Geological Survey scientists said this week that their calculations might have caused some of the upswings to appear more pronounced than they really are.

"We need to be able to look at the last five years in more detail" to determine whether the increases are real, researcher Scott Phillips said.

Also, he noted, the news is not all bad: In many cases, pollutant levels are still far below their 1984 levels.

Still, some bay scientists said the apparent upswings were worrisome.

"If I were making investments, my own personal money, and if I had one that looked like that" -- with a reversal of course in the last few years -- "I'd be pretty curious," said Donald F. Boesch, president of the University of Maryland's Center for Environmental Science. "Rather than looking just at my average return of the 20-year period."

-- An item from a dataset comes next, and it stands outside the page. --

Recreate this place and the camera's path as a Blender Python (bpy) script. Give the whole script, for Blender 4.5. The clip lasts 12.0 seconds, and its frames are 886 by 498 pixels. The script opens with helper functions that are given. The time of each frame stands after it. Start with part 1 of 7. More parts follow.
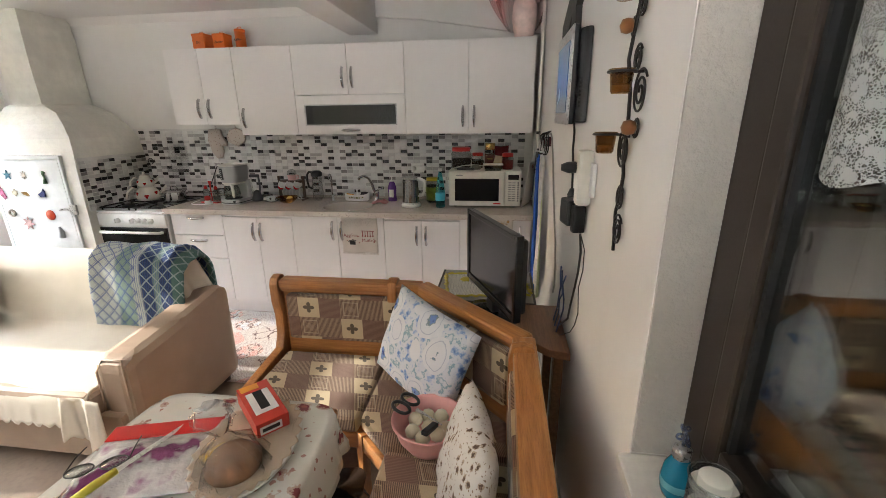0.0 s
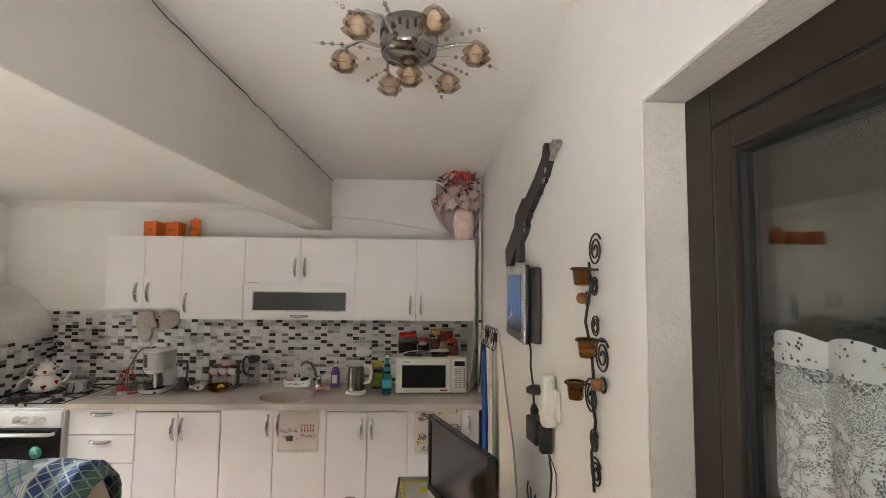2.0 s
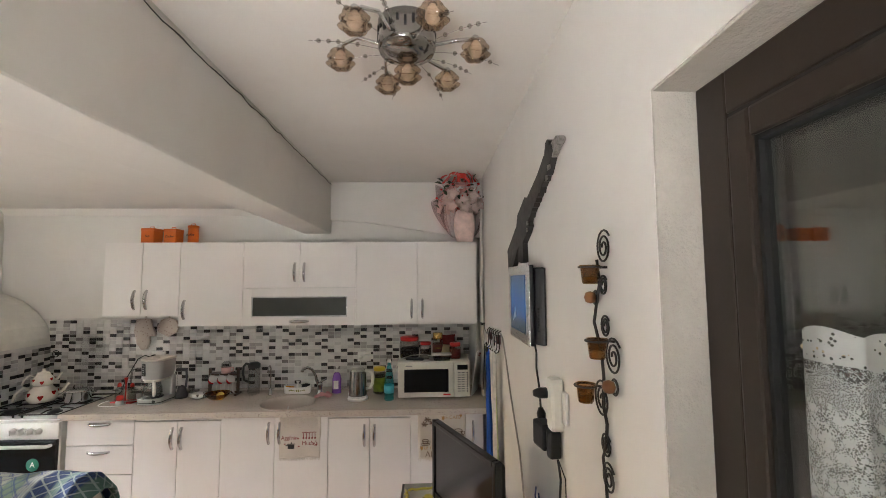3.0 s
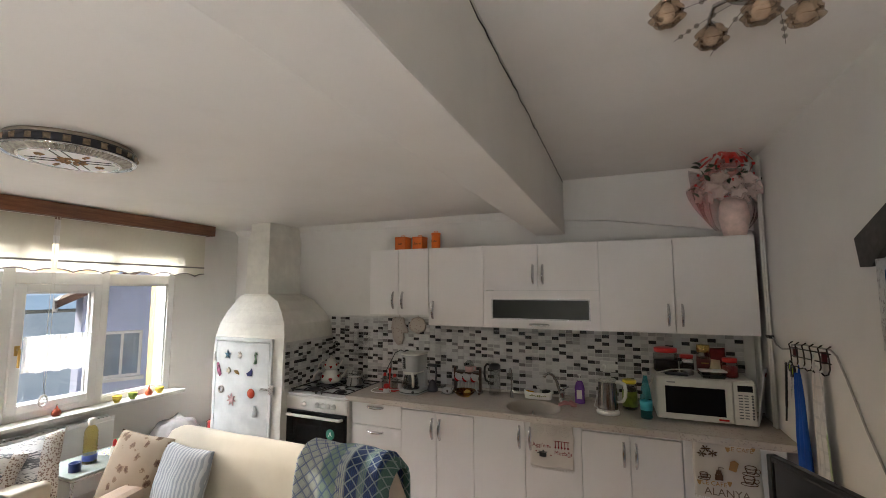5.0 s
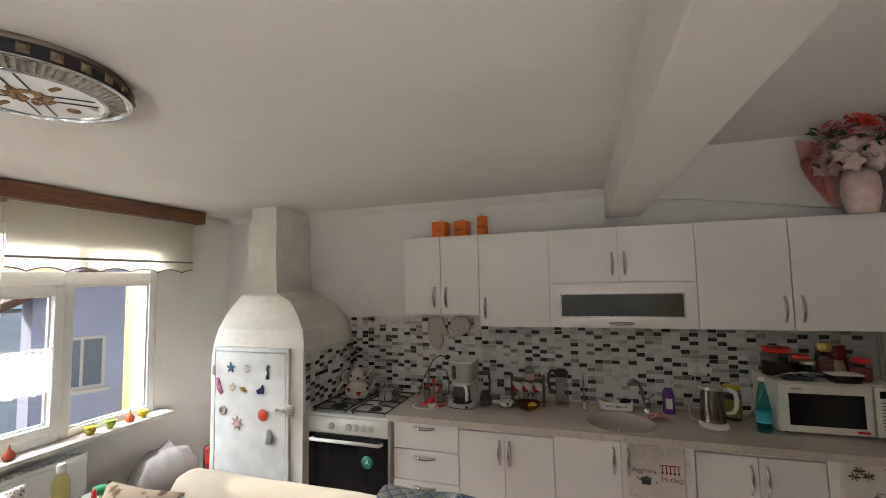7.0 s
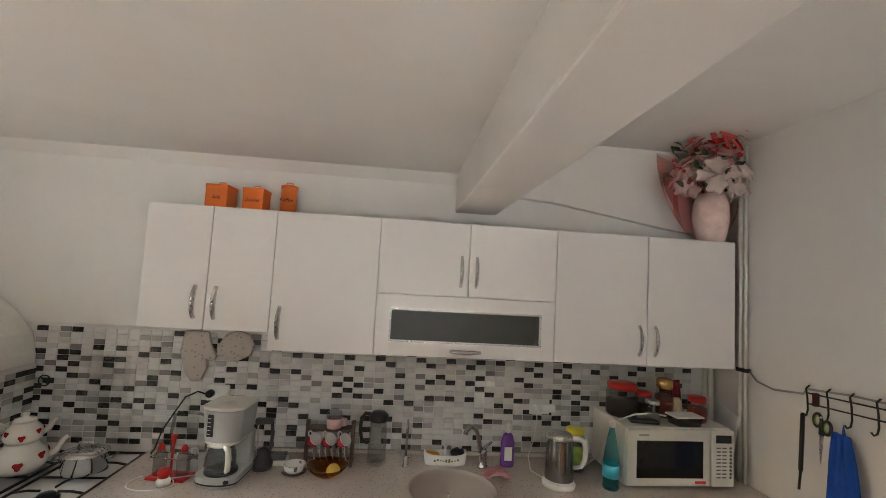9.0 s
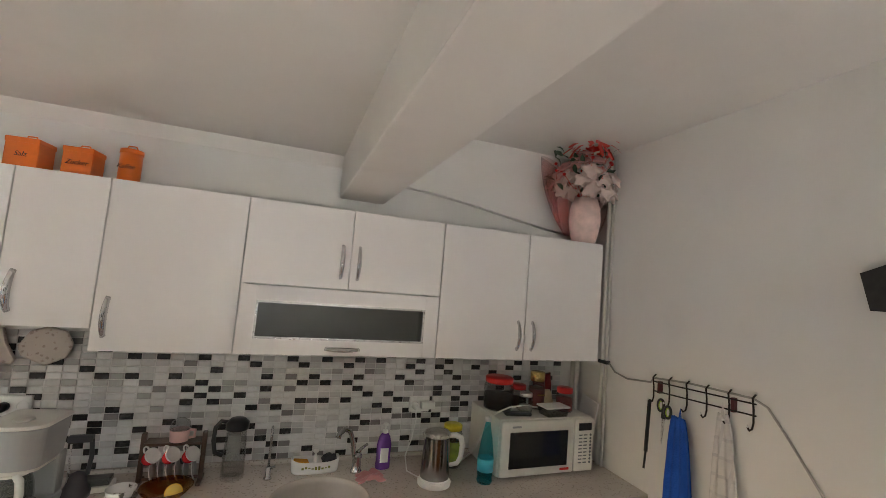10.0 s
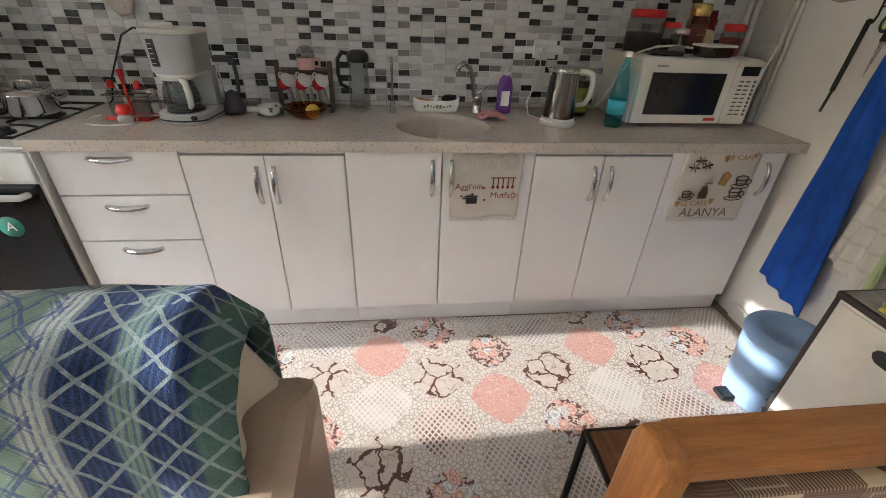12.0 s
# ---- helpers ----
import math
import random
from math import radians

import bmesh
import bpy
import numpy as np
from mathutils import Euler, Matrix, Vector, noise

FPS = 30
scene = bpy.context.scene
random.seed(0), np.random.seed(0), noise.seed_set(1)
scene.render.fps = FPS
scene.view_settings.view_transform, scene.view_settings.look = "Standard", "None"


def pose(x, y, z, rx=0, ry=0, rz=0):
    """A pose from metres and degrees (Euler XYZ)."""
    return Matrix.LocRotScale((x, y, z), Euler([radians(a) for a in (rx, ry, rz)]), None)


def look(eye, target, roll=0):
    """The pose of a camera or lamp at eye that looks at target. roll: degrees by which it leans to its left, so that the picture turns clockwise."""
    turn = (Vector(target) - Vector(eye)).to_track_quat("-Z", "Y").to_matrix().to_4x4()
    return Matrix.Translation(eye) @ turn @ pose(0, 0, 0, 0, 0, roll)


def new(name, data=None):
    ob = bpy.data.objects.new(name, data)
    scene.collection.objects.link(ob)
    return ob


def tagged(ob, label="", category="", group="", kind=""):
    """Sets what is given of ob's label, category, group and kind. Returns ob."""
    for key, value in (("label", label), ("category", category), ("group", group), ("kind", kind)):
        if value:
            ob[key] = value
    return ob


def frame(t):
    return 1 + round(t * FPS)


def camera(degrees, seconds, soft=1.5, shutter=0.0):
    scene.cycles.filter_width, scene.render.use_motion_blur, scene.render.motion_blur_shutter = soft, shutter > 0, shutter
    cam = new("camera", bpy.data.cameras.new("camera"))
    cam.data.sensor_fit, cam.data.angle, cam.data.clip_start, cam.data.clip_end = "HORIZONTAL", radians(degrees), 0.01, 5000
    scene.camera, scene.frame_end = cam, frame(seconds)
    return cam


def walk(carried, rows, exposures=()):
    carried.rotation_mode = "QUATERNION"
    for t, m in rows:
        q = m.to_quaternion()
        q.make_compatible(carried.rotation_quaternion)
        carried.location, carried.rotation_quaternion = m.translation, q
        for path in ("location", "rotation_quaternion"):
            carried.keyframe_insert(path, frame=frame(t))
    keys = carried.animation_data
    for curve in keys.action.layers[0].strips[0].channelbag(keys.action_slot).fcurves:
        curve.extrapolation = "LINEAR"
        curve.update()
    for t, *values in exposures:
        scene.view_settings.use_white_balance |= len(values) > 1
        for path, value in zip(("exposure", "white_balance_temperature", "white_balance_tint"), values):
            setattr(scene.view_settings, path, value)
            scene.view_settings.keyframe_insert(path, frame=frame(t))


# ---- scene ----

Scientists and environmentalists said the most likely cause of the upswings is urban and suburban development. One recent federal report found that 170,000 people were moving to the Chesapeake watershed every year.

Environmentalists say more people means more concrete, which doesn't allow rainwater to seep naturally through roots and soil. Instead, it becomes polluted runoff, carrying nitrogen, phosphorus and other pollutants into bay tributaries.

"The treadmill is going faster and faster, and we're having to run faster just to stay even," said William C. Baker, the president of the Chesapeake Bay Foundation. On Monday, his group gave the bay's health a score of 28 out of 100, down one point from last year.

Yesterday, the District announced some apparent good news for the bay. Because of an agreement with the EPA, city officials said they would plant 13,500 trees and replace some sidewalks and road medians with green space. Those moves, among others, are intended to provide a natural filter for runoff headed toward the Potomac and Anacostia rivers, both bay tributaries.

"It's a huge turning point for the city's storm-water management efforts," said Jon Capacasa, an official with the EPA's mid-Atlantic regional office.

But the same day also brought bad news: Climate change could soon make the Chesapeake's problems worse. A report from the Pew Center on Global Climate Change found that greenhouse gas pollution might bring more of the rain that washes pollution into the bay and more of the heat that can supercharge algae blooms.